The real growth in enterprise wireless LANs will come in the next few years from the emerging 802.11n standard.

Richard Martin, Contributor

November 29, 2007

3 Min Read

As the enterprise wireless LAN market continued to grow at a healthy clip in the third quarter, Cisco Systems solidified its lead as the dominant provider of Wi-Fi infrastructure to businesses.

Cisco increased its market share in wireless LAN infrastructure to 63.4% from just under 62% in the previous quarter, while No. 2 vendor Aruba Networks saw its market share fall slightly to 8% for the three months ended Sept. 30, according to figures from Dell'Oro Research. In third place is Motorola's Symbol division, a longtime provider to "non-carpeted" enterprises such as warehouses, which has seen its market share flatten and decline slowly over the last couple of years.

The worldwide wireless LAN market overall grew 8% to $390.9 million for the quarter, as Cisco upped its revenues to $248 million, a jump of more than 10%. "Cisco drove most of the growth" for the quarter, said Dell'Oro wireless analyst Elmer Choy.
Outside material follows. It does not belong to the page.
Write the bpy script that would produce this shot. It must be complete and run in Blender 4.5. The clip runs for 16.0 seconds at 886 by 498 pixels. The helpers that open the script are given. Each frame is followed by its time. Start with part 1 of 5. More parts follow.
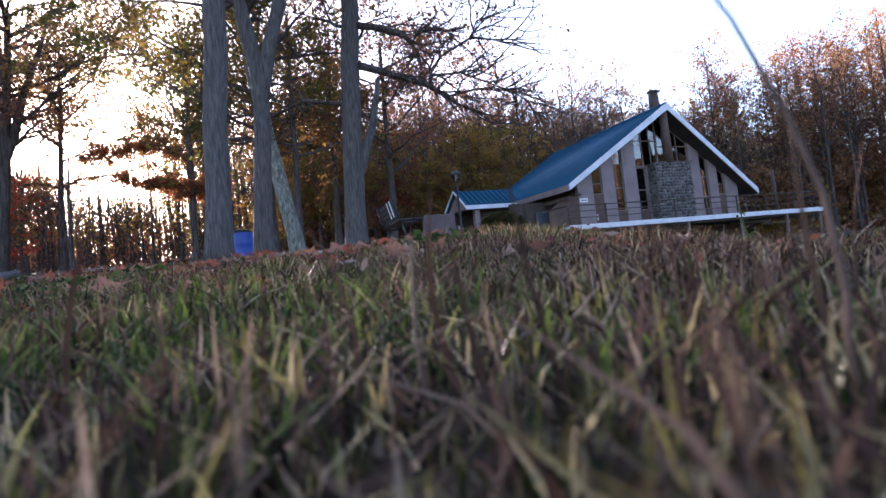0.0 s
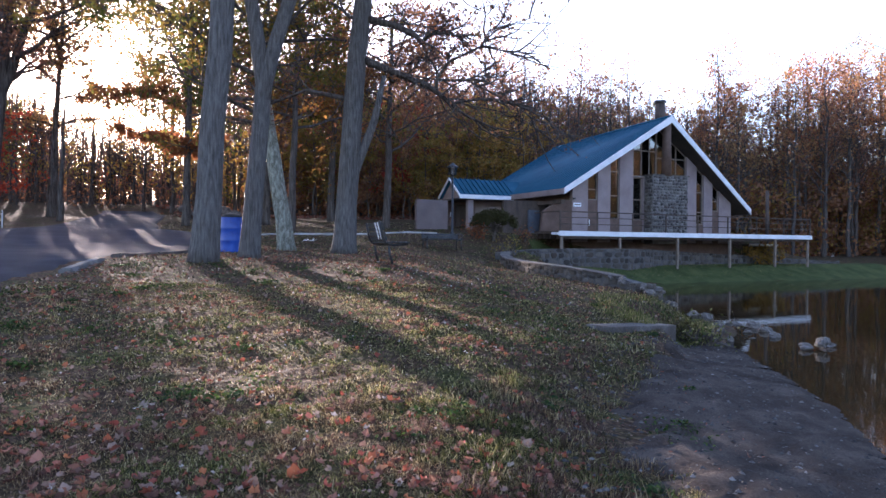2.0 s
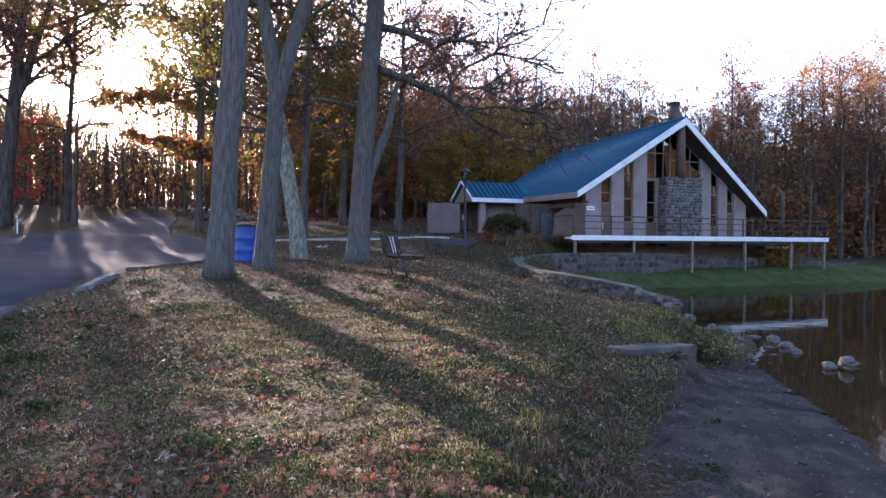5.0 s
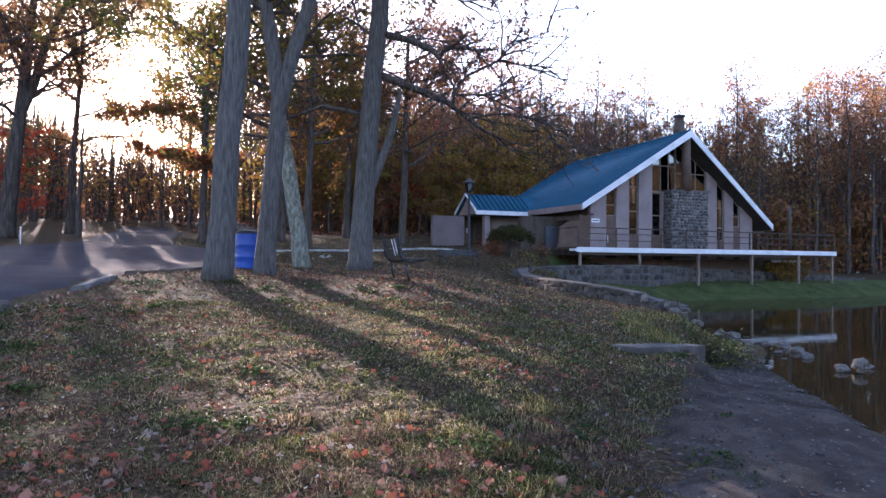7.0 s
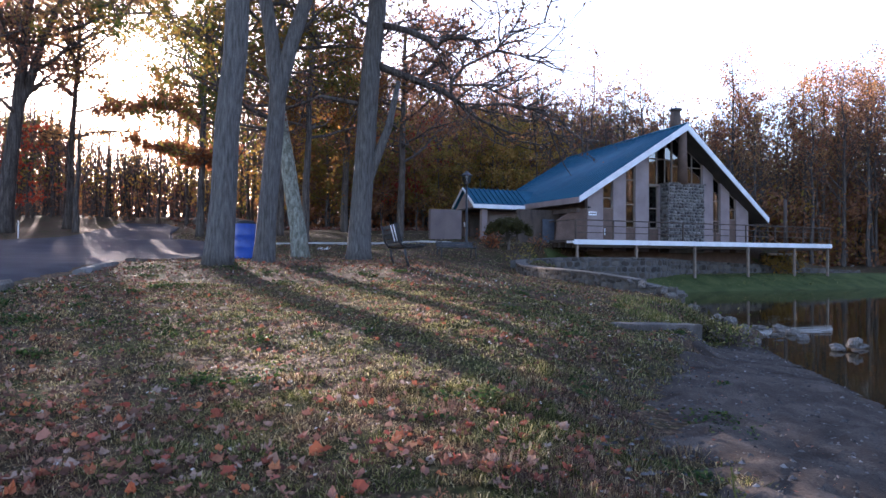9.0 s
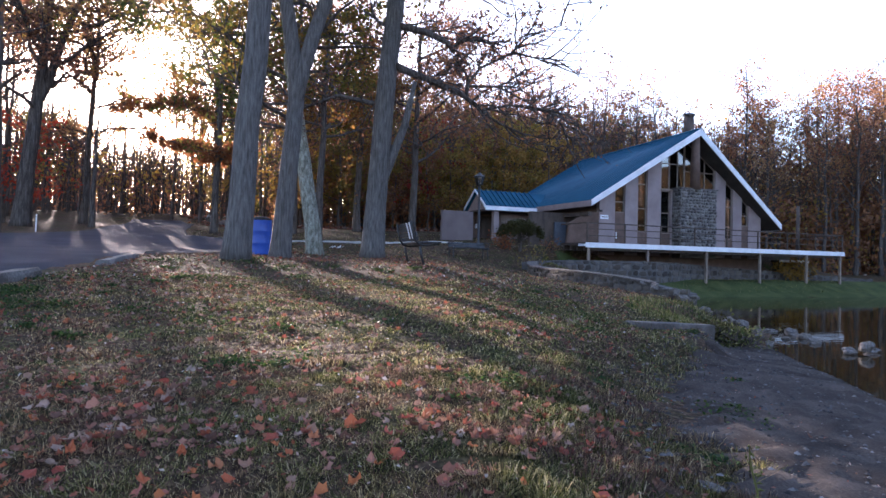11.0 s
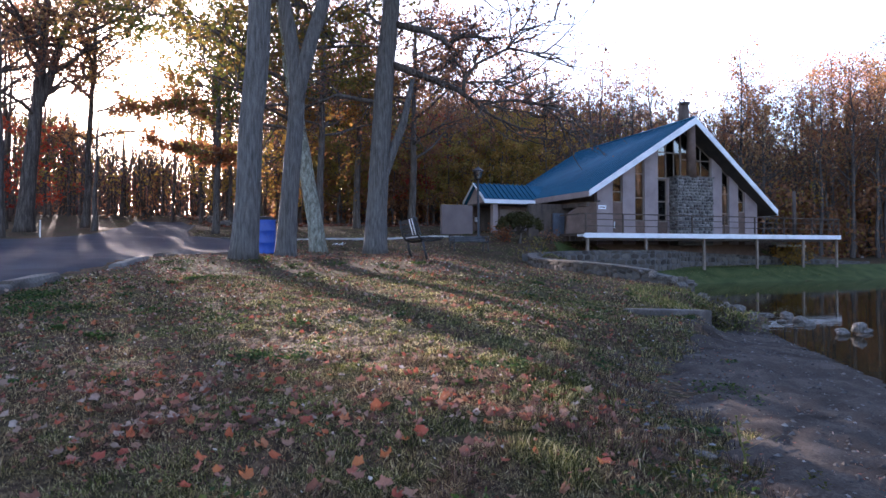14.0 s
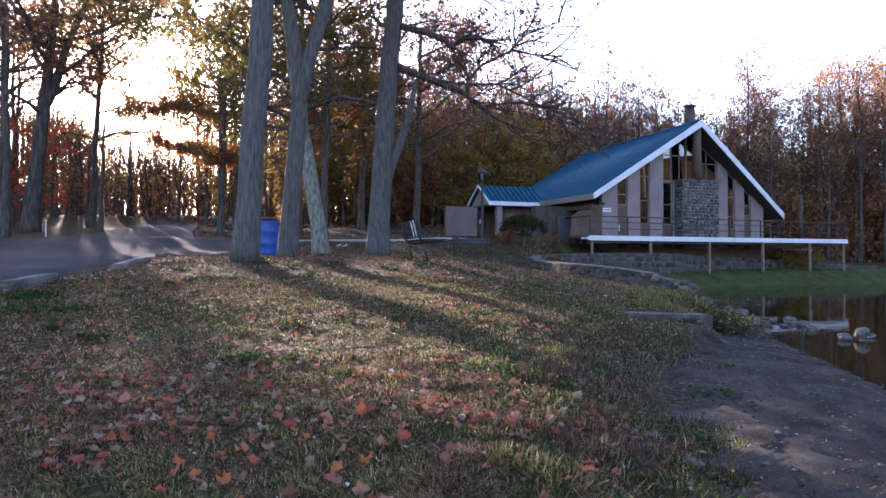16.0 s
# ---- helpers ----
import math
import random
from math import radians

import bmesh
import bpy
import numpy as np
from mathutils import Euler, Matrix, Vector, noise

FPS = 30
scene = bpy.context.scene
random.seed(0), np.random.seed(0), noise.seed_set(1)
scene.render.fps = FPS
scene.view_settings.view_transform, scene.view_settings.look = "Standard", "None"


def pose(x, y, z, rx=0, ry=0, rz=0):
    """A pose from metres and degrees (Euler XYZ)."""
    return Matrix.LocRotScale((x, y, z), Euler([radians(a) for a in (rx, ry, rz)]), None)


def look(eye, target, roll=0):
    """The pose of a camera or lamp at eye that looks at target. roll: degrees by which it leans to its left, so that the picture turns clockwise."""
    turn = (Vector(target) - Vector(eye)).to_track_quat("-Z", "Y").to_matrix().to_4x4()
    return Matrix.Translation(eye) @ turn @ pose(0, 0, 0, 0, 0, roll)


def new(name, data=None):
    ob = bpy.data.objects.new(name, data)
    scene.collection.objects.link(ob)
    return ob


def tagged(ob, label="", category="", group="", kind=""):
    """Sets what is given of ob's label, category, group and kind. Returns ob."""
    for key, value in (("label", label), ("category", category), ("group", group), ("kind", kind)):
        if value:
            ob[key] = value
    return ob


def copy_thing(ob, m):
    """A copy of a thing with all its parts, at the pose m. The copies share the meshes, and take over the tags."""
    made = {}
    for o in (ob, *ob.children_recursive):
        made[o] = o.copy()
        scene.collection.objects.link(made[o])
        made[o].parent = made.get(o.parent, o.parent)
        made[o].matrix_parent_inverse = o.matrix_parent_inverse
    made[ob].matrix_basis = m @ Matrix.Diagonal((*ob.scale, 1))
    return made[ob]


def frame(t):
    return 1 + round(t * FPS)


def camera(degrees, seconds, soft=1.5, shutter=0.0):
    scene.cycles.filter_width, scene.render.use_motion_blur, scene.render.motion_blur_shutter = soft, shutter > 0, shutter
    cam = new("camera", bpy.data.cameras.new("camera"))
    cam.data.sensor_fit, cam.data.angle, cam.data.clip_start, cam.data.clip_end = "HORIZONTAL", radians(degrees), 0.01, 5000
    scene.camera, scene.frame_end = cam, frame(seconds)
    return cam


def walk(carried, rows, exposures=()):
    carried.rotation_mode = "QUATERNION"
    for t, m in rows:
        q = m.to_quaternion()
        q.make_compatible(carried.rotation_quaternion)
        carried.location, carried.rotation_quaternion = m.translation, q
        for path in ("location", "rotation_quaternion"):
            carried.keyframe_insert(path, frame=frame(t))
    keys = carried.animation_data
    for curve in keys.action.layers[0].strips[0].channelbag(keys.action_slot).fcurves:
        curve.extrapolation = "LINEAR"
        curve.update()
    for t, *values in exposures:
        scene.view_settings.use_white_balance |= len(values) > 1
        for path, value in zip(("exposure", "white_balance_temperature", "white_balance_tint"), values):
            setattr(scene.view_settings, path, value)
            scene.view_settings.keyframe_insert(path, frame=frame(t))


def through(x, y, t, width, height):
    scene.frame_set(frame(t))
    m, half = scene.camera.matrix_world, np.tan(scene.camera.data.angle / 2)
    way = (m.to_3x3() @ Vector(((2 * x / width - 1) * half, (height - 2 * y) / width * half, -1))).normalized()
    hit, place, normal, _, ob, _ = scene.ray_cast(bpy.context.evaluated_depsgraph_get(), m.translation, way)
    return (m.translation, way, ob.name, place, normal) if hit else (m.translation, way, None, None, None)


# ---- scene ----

That still leaves room for growth for the smaller players. Meru Networks, which is playing catch-up with Aruba, grew its revenues to $11.8 million, a nearly 16% bump, making it the fastest-growing of the major providers. Earlier this week Meru released details of what it calls the world's largest wireless network deployment in terms of access points, built for the School District of Philadelphia. As of this fall, said Meru senior VP of marketing Kamal Anand, the Philadelphia schools network comprises some 14,000 access points distributed over around 90 schools.

The district picked Meru equipment, Anand said, because of its ease of deployment and use -- "I'm proud to say that all 14,000 access points are being managed by one IT person" -- and because of its ability to handle video transmission over the 802.11a, .11b, and .11g standards.

The real growth in enterprise wireless LANs, however, will come in the next few years from the emerging 802.11n standard. Considered a major upgrade for enterprise wireless networking, the 802.11n spec will offer five times the throughput of existing Wi-Fi networks, plus increased stability and reliability. Final ratification of the spec by the IEEE, already delayed several times, is now expected some time late next year or in 2009. Vendors, however, are already selling gear based on the draft version of the standard that has been certified by the Wi-Fi Alliance.

Earlier this month Aruba became the last major wireless LAN vendor to introduce hardware for systems based on 802.11n. Cisco released its own "Draft 2-compatible" 802.11n gear in September.

The move to 802.11n has sparked a technological war of words between Wi-Fi equipment vendors, mostly centering on the most appropriate architecture for the increased bandwidth possible with the new standard. Access points in 802.11n networks could run at speeds of up to 150 Mbit/s, as opposed to the 25 Mbit/s peaks seen on legacy technology.

According to rivals of Cisco and Aruba, the mostly centralized architecture used by the two leading vendors will limit the actual throughput of 802.11n systems built with their equipment.

"All the traffic has to pass through the core and be processed packet-by-packet through the controller," said Tom Racca, VP of marketing for Colubris Networks, which does not report its results to research firms like Dell'Oro. "That creates a bottleneck, and the overall performance is determined by the maximum performance of the controller."

Aruba head of strategic marketing Michael Tennefoss claims that Aruba equipment can actually support either distributed or centralized architectures: "For us the architecture discussion is moot."

What's clear is that, while Cisco's position as the dominant wireless LAN provider is unthreatened, there's plenty of headroom for growth for smaller players as well. Aruba said last week its total sales almost doubled for its first quarter, which ended on Oct. 31, and the company's loss dwindled to under $640,000 compared with a $4.5 million first-quarter shortfall a year ago.